Find every line with the word "Vector" and report how many there are, without any other text.

> _Stored dataset items_

== == ==

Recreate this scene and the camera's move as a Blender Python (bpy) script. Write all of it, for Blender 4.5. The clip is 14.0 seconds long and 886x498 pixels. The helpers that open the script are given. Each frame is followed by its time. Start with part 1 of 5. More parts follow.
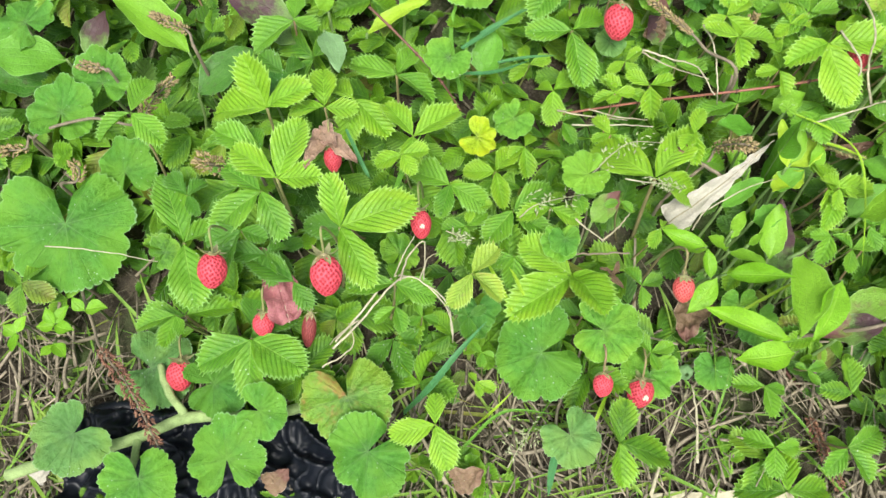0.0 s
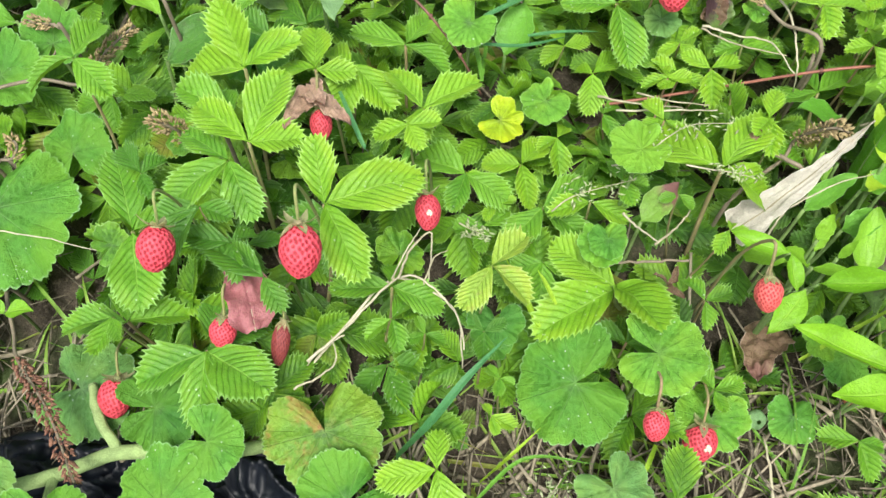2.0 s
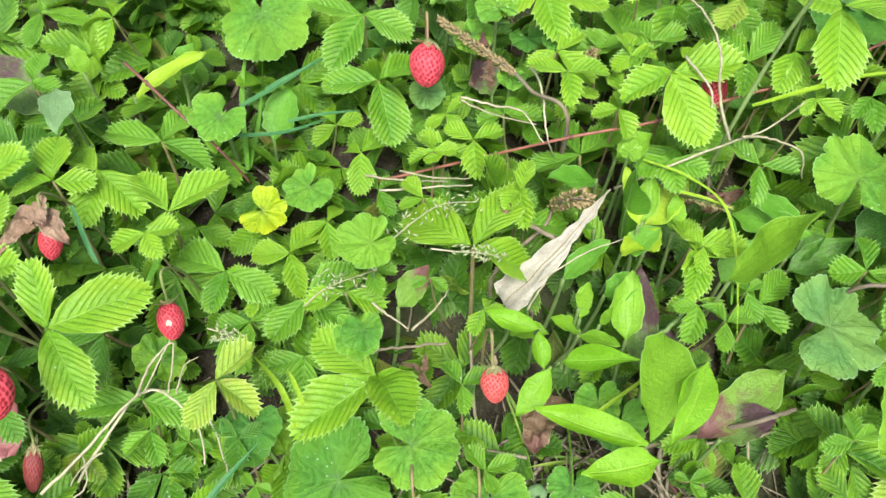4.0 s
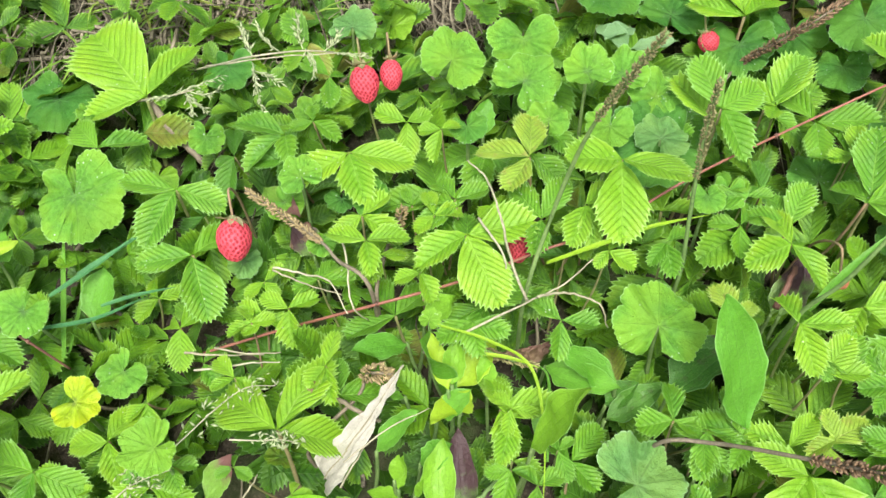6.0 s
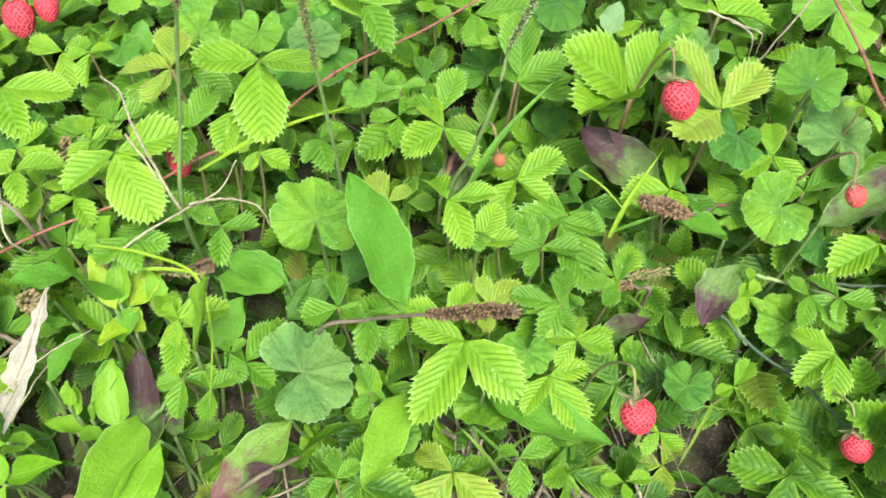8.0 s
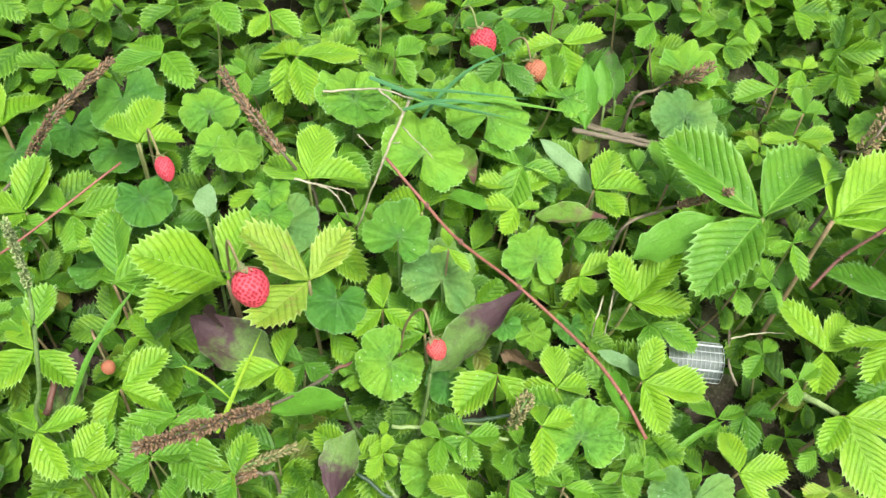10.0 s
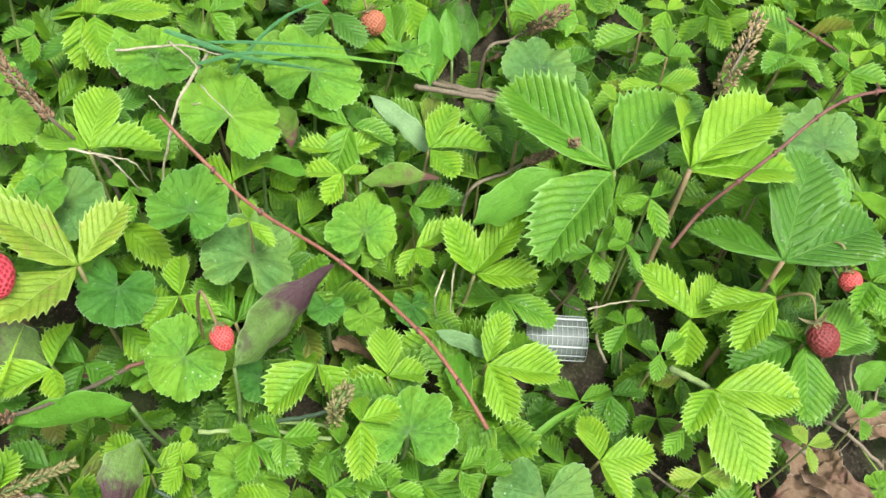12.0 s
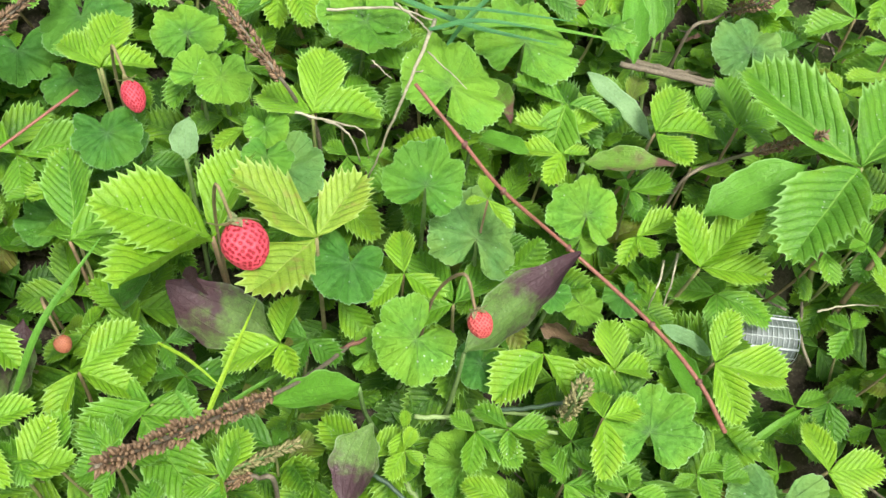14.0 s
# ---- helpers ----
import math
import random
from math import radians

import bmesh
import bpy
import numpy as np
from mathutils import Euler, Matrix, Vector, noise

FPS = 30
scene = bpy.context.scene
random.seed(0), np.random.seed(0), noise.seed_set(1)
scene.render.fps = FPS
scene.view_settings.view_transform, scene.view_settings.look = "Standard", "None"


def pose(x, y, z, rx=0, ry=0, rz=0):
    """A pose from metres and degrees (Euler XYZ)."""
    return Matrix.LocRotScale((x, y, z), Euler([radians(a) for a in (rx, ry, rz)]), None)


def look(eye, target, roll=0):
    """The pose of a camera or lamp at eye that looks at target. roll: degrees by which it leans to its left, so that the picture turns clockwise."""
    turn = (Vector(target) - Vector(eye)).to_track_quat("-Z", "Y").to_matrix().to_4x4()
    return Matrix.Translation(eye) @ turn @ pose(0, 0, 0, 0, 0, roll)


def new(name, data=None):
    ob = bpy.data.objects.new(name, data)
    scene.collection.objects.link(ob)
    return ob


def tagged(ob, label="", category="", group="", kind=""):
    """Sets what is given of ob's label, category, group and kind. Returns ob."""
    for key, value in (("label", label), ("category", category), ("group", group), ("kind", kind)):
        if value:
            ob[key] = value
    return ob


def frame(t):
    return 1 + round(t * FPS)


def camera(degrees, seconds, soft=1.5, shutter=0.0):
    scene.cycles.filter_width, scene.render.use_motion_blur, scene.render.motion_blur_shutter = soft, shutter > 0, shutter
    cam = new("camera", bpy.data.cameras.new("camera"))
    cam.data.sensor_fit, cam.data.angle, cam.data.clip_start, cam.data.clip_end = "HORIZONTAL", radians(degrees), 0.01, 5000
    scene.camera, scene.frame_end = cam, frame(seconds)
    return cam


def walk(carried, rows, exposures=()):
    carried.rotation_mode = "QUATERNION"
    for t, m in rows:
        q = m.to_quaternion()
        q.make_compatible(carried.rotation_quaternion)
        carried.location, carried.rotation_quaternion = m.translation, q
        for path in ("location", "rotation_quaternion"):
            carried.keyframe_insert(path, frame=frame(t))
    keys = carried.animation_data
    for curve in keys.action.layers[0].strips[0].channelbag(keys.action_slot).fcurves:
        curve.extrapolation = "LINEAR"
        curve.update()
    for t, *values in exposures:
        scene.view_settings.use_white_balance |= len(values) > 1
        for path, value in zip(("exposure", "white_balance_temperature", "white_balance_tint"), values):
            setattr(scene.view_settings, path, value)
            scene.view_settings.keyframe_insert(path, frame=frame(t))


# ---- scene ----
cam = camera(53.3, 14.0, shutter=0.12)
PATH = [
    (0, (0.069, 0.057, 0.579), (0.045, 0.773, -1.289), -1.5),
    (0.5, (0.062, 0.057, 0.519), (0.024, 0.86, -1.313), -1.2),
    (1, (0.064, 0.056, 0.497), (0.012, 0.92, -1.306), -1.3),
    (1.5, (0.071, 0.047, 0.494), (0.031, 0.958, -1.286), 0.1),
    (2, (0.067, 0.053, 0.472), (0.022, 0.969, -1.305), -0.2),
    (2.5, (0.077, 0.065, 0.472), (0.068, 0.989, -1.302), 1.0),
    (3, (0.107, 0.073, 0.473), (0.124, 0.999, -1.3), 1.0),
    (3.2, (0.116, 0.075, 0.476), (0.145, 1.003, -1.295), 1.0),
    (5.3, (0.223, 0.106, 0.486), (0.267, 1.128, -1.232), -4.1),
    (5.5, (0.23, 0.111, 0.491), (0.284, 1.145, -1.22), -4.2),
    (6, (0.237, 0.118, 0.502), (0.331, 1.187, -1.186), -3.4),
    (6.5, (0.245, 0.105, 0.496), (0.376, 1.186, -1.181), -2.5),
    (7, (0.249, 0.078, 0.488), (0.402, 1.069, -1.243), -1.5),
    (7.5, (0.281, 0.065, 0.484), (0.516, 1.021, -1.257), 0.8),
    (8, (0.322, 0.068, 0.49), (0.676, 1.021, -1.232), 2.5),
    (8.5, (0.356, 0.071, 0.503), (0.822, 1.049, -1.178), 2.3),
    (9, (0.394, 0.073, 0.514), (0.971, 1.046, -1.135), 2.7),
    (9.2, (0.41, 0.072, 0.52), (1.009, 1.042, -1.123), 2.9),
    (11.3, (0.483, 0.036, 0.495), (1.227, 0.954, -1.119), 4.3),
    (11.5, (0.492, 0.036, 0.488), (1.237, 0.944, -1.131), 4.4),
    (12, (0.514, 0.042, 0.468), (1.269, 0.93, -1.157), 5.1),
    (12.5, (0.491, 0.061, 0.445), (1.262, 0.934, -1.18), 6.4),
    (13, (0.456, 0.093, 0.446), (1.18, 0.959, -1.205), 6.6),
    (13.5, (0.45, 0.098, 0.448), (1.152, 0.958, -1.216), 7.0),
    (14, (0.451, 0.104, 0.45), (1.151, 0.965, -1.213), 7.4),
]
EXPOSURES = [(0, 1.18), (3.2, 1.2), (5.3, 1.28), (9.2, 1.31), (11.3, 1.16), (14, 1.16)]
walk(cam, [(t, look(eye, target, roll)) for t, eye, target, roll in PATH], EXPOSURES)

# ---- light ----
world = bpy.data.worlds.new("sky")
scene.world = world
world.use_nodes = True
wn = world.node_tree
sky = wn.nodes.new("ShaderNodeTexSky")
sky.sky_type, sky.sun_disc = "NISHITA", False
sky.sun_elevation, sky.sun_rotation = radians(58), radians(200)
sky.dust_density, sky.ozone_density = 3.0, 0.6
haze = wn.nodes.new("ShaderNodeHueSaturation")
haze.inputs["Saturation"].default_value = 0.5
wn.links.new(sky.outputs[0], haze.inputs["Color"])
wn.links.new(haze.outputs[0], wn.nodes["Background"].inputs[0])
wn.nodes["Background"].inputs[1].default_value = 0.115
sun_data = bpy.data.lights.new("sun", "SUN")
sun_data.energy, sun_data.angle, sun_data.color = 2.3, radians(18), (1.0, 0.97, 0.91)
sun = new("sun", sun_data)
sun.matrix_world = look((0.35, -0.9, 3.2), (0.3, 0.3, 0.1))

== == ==

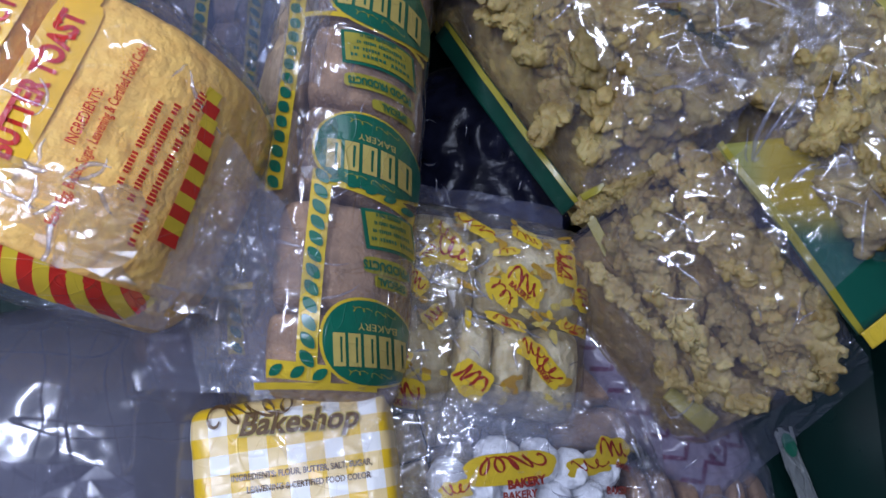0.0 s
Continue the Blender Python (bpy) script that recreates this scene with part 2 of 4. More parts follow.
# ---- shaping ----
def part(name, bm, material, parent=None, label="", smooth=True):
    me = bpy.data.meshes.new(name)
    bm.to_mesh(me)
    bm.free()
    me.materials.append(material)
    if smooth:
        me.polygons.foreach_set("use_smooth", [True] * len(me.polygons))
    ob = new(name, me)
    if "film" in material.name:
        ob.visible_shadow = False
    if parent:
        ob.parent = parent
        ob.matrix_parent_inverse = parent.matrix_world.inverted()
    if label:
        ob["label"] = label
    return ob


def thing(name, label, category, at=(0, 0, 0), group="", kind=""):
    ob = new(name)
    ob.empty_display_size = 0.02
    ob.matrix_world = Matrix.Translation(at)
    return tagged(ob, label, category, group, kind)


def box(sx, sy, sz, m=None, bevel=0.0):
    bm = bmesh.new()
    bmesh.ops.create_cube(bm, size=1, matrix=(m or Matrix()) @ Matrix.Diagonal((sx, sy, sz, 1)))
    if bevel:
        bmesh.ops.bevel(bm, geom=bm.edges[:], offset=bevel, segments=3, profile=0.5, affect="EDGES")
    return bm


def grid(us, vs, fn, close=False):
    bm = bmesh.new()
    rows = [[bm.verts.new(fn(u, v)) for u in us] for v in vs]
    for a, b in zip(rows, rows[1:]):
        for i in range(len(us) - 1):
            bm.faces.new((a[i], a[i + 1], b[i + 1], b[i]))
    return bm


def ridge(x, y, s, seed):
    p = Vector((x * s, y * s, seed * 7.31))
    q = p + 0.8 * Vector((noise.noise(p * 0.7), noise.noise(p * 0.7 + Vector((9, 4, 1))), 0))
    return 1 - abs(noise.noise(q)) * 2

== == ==

> _Answer to the exercise_
4